> _MATERIAL_:
________________
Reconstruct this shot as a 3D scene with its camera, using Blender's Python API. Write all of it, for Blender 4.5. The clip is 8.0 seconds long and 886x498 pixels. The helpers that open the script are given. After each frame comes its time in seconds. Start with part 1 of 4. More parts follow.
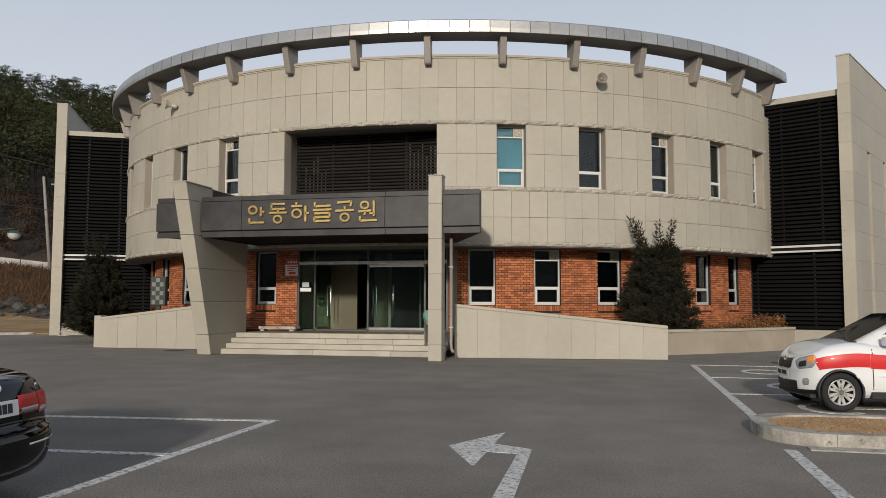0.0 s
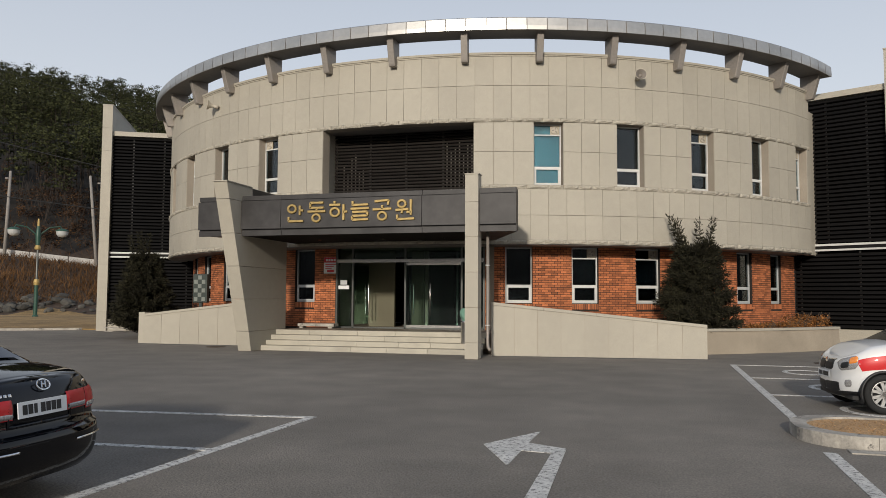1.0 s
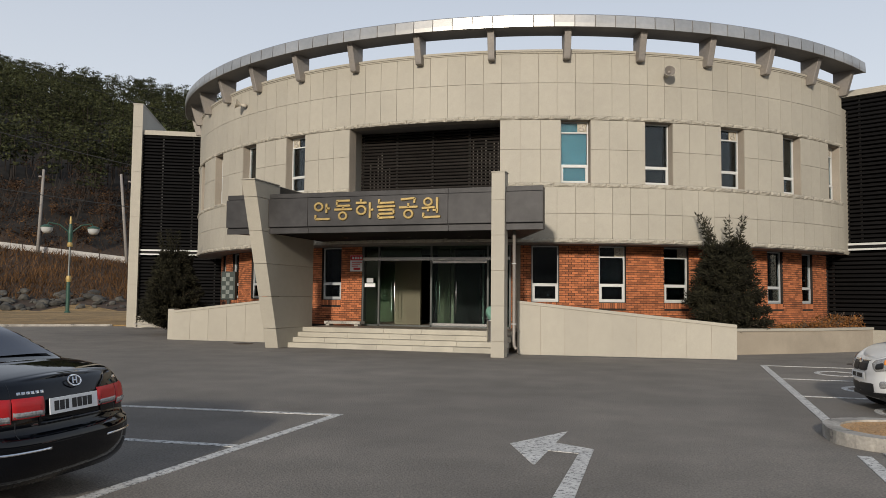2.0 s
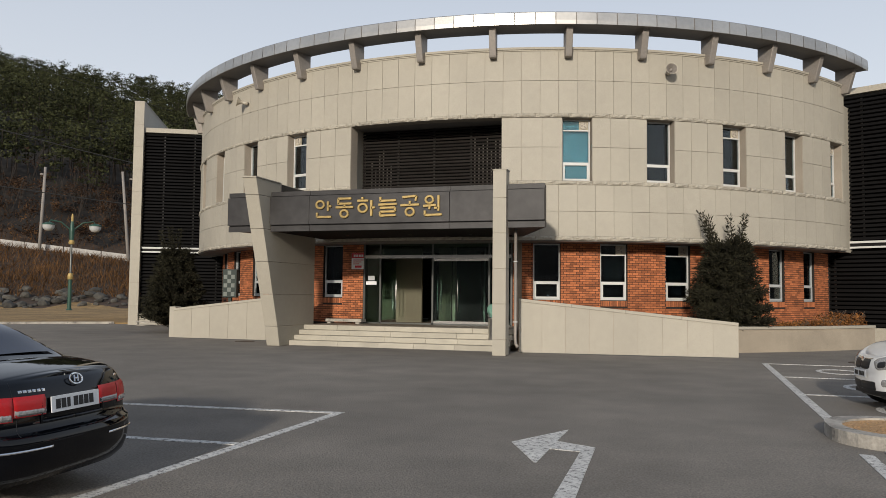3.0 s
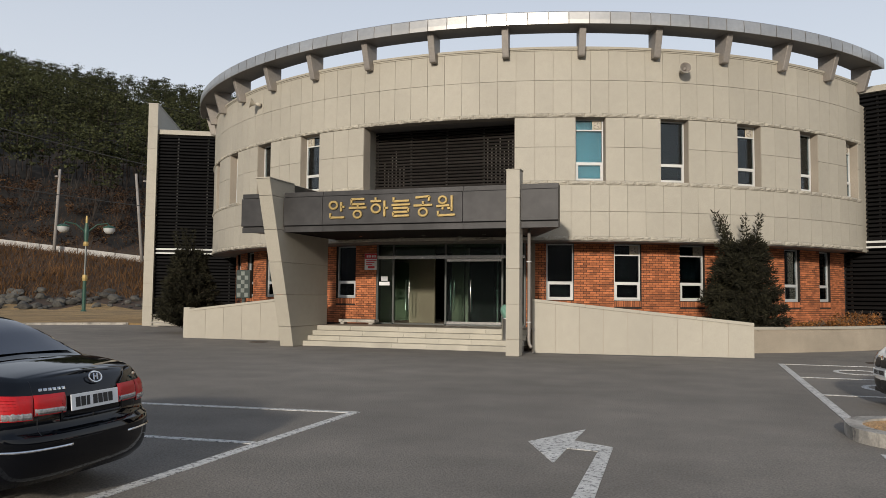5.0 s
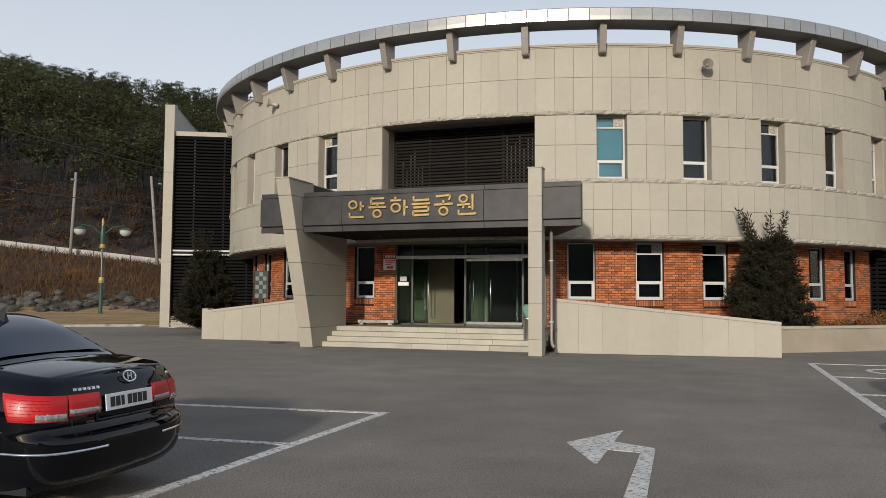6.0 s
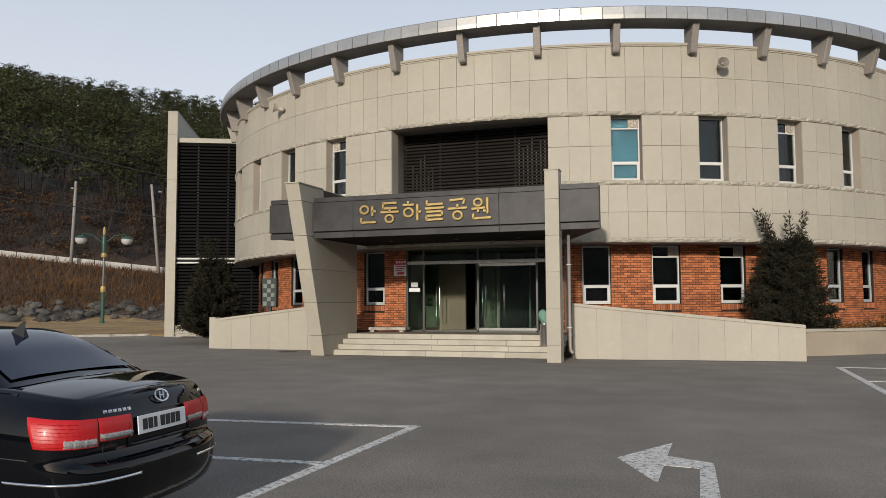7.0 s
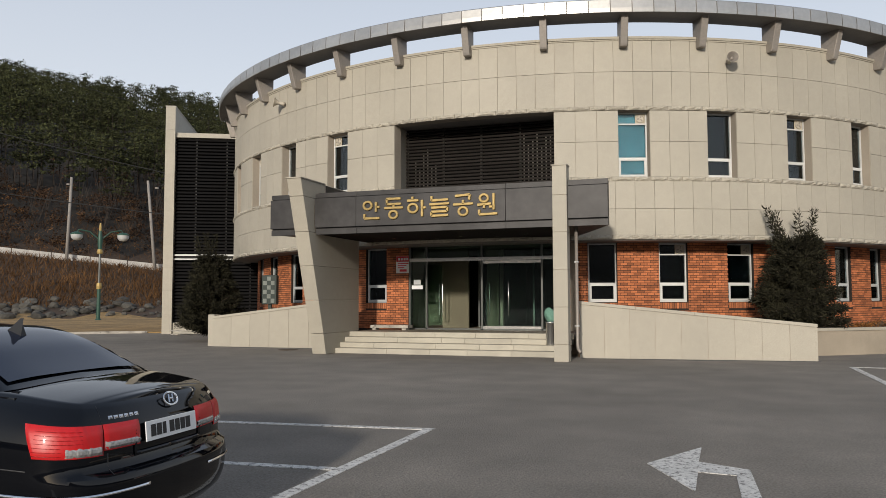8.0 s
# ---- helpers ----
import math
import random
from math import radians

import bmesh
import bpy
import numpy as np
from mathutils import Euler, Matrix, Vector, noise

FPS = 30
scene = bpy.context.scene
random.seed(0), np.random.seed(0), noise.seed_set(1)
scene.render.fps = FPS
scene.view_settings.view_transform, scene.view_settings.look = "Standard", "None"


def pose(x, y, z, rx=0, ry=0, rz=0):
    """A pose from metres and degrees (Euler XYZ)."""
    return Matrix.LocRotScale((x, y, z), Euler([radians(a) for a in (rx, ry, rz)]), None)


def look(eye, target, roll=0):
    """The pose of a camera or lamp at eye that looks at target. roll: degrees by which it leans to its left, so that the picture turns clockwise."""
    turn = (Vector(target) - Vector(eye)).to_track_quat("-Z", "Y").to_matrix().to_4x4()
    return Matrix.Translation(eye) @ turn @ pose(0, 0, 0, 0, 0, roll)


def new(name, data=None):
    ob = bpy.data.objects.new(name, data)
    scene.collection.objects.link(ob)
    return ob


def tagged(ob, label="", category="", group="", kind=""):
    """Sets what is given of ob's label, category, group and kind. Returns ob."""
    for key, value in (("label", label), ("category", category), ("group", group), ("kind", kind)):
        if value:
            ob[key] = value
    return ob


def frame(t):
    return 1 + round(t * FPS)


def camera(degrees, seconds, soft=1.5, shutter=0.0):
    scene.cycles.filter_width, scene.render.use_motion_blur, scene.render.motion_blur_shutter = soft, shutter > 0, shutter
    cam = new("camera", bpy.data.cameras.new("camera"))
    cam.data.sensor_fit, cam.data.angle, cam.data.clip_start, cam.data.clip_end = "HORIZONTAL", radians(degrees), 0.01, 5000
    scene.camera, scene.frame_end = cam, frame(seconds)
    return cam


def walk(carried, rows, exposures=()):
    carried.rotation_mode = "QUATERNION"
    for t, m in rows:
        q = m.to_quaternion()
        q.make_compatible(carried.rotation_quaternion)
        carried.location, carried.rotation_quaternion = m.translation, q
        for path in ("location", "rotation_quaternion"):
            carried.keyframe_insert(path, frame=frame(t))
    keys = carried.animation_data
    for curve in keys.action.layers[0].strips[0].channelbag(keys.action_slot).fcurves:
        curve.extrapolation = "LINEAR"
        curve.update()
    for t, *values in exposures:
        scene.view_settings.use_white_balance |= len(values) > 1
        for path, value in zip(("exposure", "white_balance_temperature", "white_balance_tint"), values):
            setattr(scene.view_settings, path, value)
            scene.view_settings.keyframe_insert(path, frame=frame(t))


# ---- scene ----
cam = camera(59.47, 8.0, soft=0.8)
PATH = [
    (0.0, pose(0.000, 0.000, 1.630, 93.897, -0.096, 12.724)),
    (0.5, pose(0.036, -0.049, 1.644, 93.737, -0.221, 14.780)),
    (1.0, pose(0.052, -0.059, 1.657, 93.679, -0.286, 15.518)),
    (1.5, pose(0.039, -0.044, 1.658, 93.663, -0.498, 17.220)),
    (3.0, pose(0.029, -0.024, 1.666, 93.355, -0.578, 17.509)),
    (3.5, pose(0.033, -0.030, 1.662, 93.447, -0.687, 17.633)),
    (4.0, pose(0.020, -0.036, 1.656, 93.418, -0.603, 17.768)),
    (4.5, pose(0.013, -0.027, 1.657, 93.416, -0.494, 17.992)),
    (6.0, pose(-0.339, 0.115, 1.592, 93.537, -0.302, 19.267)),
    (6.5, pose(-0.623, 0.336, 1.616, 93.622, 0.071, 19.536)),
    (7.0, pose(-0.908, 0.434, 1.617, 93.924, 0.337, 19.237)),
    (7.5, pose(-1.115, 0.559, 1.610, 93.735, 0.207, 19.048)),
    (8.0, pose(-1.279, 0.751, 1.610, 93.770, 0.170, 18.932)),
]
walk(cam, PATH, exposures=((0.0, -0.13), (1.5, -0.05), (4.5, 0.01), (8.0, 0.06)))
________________
> _DIRECTIONS_: The line with "scene.camera, scene.frame_end = cam, frame(seconds)" marks the start and the line with "for path in" marks the end; transcribe every line in that stretch, unchanged.

> _REPLY TO THE TASK_:
    scene.camera, scene.frame_end = cam, frame(seconds)
    return cam


def walk(carried, rows, exposures=()):
    carried.rotation_mode = "QUATERNION"
    for t, m in rows:
        q = m.to_quaternion()
        q.make_compatible(carried.rotation_quaternion)
        carried.location, carried.rotation_quaternion = m.translation, q
        for path in ("location", "rotation_quaternion"):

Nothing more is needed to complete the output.